*What needs to be done*:
Without including any pictures, write out the listing below exactly.

*Dataset excerpt*:

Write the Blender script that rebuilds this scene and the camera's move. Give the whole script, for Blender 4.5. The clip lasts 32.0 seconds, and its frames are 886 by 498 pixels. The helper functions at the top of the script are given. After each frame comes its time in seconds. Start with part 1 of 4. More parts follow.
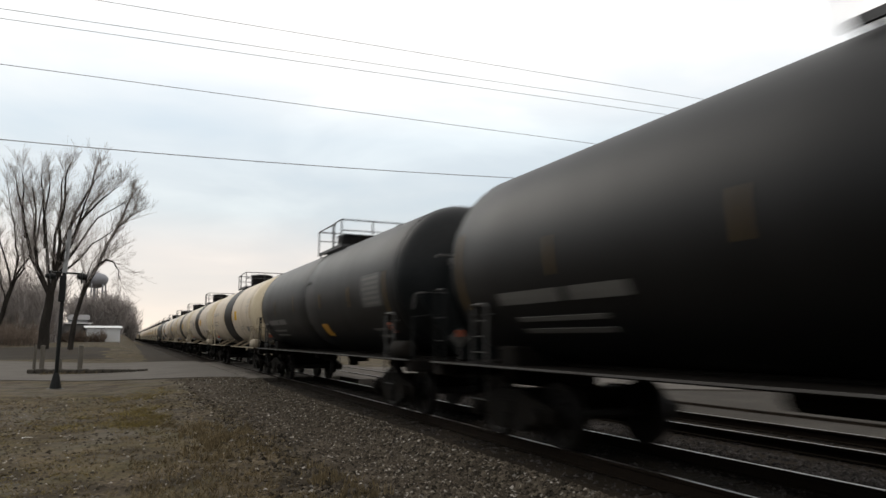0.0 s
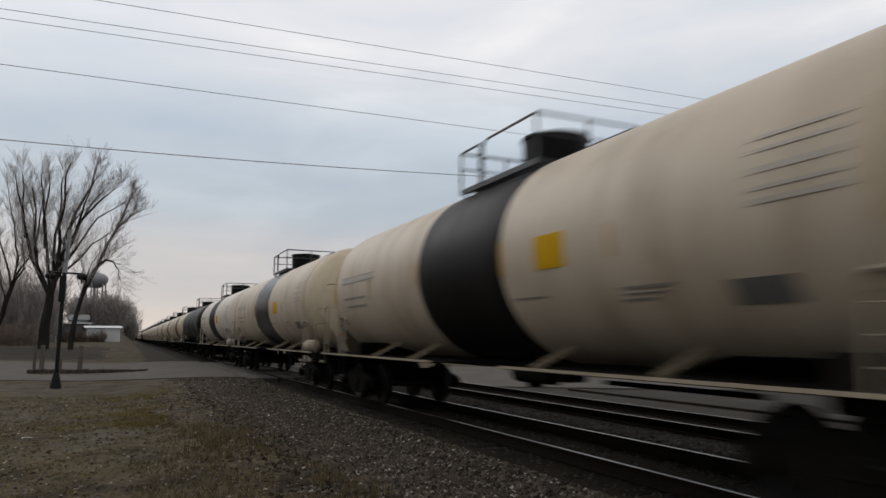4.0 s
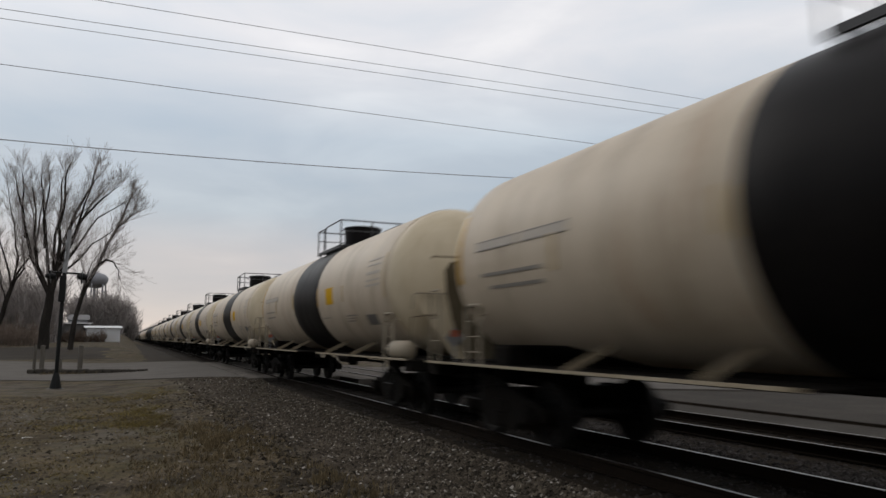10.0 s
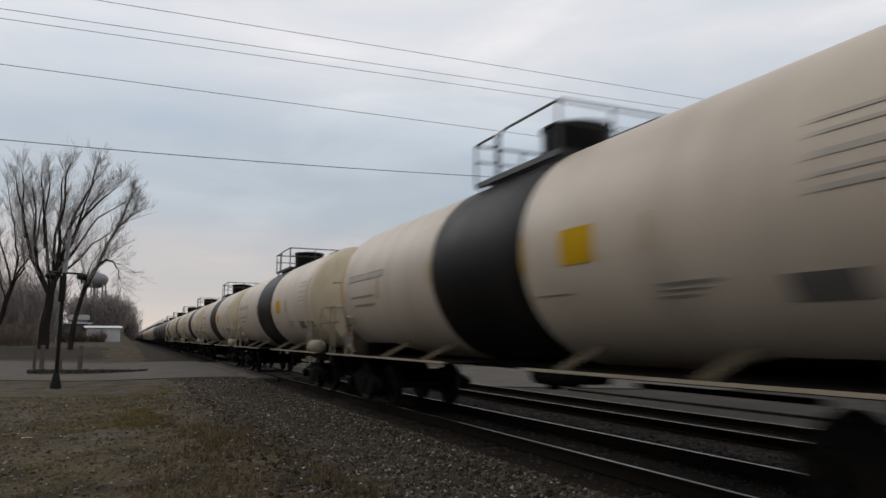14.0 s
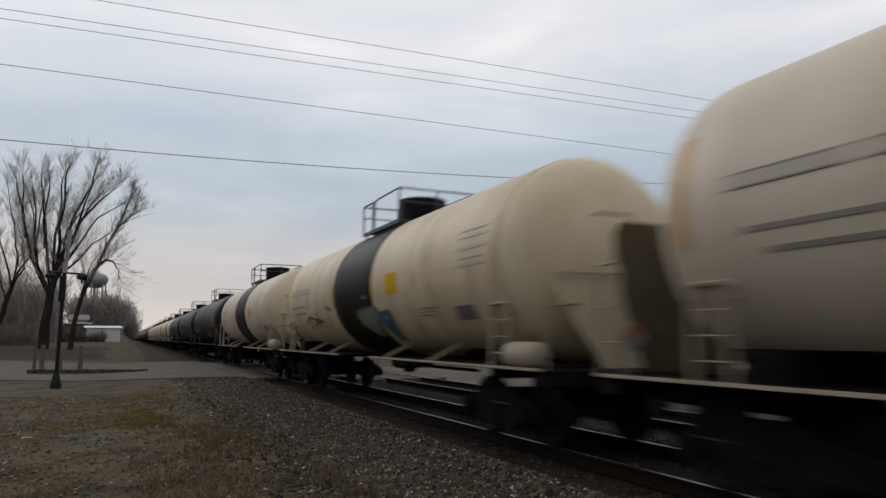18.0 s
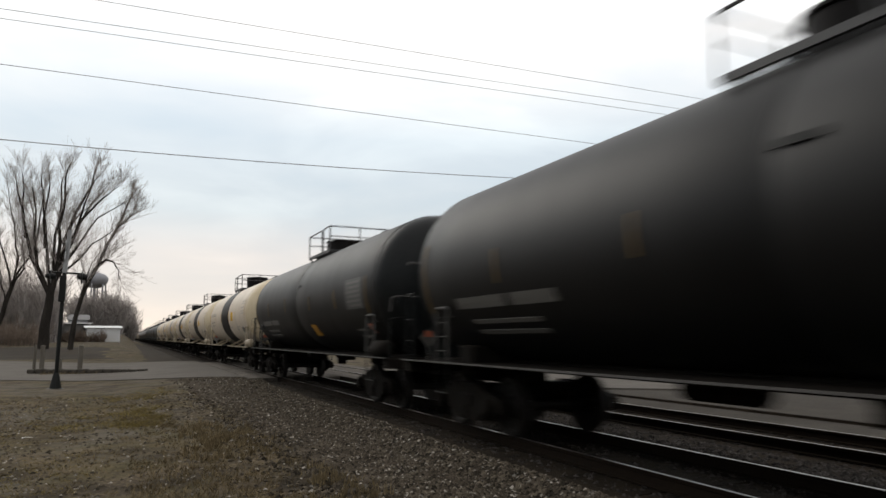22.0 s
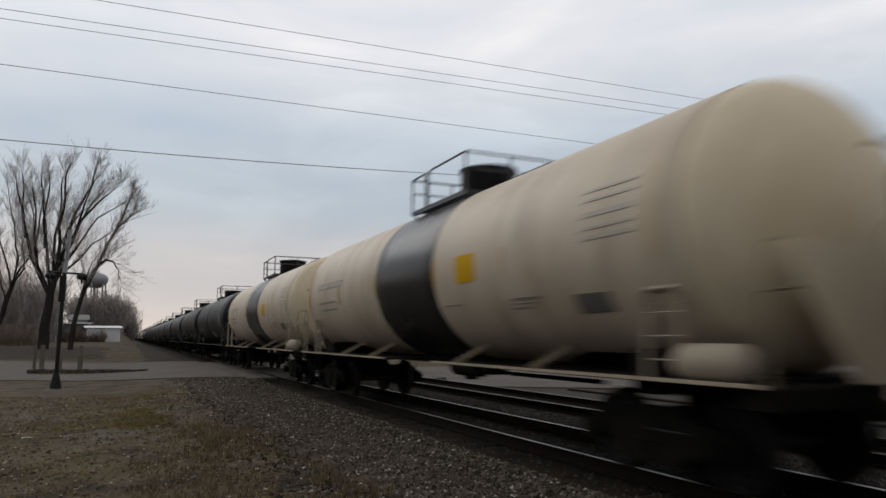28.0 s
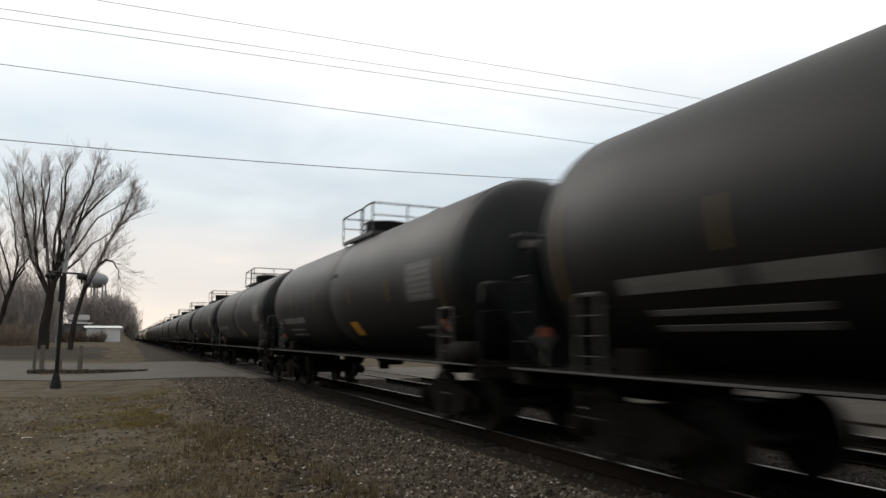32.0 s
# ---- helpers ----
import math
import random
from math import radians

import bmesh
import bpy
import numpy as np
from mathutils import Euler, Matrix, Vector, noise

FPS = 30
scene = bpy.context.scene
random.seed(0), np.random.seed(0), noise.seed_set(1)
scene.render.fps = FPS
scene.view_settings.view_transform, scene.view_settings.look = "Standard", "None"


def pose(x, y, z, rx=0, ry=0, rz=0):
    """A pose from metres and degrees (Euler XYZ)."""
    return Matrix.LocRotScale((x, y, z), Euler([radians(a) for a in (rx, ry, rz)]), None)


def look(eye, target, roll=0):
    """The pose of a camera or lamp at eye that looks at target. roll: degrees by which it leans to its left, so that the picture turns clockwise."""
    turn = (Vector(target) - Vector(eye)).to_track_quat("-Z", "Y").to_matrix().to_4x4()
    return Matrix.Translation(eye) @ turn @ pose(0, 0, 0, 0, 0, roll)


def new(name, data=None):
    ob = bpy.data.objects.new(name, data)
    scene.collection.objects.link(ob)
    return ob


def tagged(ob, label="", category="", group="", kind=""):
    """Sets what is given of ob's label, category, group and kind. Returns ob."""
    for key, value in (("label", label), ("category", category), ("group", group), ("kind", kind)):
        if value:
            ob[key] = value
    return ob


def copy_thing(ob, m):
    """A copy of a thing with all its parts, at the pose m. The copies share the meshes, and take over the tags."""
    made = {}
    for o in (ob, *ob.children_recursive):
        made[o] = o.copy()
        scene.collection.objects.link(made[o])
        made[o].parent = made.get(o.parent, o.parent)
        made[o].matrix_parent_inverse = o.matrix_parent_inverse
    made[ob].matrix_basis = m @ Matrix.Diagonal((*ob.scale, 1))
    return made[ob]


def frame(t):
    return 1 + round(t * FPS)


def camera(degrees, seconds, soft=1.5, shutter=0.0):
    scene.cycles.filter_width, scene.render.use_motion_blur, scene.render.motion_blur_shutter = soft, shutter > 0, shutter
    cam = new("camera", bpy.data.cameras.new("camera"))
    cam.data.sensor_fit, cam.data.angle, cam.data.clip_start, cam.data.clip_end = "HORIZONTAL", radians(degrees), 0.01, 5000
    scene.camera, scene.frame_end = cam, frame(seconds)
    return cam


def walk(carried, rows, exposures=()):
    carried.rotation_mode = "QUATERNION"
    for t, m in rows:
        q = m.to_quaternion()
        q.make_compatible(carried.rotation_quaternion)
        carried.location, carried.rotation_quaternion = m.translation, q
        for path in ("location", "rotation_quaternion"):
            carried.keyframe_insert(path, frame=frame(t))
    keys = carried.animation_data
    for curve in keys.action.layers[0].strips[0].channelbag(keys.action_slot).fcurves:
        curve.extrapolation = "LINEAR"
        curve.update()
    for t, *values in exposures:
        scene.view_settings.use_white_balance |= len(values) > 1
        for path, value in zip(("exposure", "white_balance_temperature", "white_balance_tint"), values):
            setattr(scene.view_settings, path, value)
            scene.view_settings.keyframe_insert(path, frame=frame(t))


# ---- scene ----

*Correct result*:
Write the Blender script that rebuilds this scene and the camera's move. Give the whole script, for Blender 4.5. The clip lasts 32.0 seconds, and its frames are 886 by 498 pixels. The helper functions at the top of the script are given. After each frame comes its time in seconds. Start with part 1 of 4. More parts follow.
0.0 s
4.0 s
10.0 s
14.0 s
18.0 s
22.0 s
28.0 s
32.0 s
# ---- helpers ----
import math
import random
from math import radians

import bmesh
import bpy
import numpy as np
from mathutils import Euler, Matrix, Vector, noise

FPS = 30
scene = bpy.context.scene
random.seed(0), np.random.seed(0), noise.seed_set(1)
scene.render.fps = FPS
scene.view_settings.view_transform, scene.view_settings.look = "Standard", "None"


def pose(x, y, z, rx=0, ry=0, rz=0):
    """A pose from metres and degrees (Euler XYZ)."""
    return Matrix.LocRotScale((x, y, z), Euler([radians(a) for a in (rx, ry, rz)]), None)


def look(eye, target, roll=0):
    """The pose of a camera or lamp at eye that looks at target. roll: degrees by which it leans to its left, so that the picture turns clockwise."""
    turn = (Vector(target) - Vector(eye)).to_track_quat("-Z", "Y").to_matrix().to_4x4()
    return Matrix.Translation(eye) @ turn @ pose(0, 0, 0, 0, 0, roll)


def new(name, data=None):
    ob = bpy.data.objects.new(name, data)
    scene.collection.objects.link(ob)
    return ob


def tagged(ob, label="", category="", group="", kind=""):
    """Sets what is given of ob's label, category, group and kind. Returns ob."""
    for key, value in (("label", label), ("category", category), ("group", group), ("kind", kind)):
        if value:
            ob[key] = value
    return ob


def copy_thing(ob, m):
    """A copy of a thing with all its parts, at the pose m. The copies share the meshes, and take over the tags."""
    made = {}
    for o in (ob, *ob.children_recursive):
        made[o] = o.copy()
        scene.collection.objects.link(made[o])
        made[o].parent = made.get(o.parent, o.parent)
        made[o].matrix_parent_inverse = o.matrix_parent_inverse
    made[ob].matrix_basis = m @ Matrix.Diagonal((*ob.scale, 1))
    return made[ob]


def frame(t):
    return 1 + round(t * FPS)


def camera(degrees, seconds, soft=1.5, shutter=0.0):
    scene.cycles.filter_width, scene.render.use_motion_blur, scene.render.motion_blur_shutter = soft, shutter > 0, shutter
    cam = new("camera", bpy.data.cameras.new("camera"))
    cam.data.sensor_fit, cam.data.angle, cam.data.clip_start, cam.data.clip_end = "HORIZONTAL", radians(degrees), 0.01, 5000
    scene.camera, scene.frame_end = cam, frame(seconds)
    return cam


def walk(carried, rows, exposures=()):
    carried.rotation_mode = "QUATERNION"
    for t, m in rows:
        q = m.to_quaternion()
        q.make_compatible(carried.rotation_quaternion)
        carried.location, carried.rotation_quaternion = m.translation, q
        for path in ("location", "rotation_quaternion"):
            carried.keyframe_insert(path, frame=frame(t))
    keys = carried.animation_data
    for curve in keys.action.layers[0].strips[0].channelbag(keys.action_slot).fcurves:
        curve.extrapolation = "LINEAR"
        curve.update()
    for t, *values in exposures:
        scene.view_settings.use_white_balance |= len(values) > 1
        for path, value in zip(("exposure", "white_balance_temperature", "white_balance_tint"), values):
            setattr(scene.view_settings, path, value)
            scene.view_settings.keyframe_insert(path, frame=frame(t))


# ---- scene ----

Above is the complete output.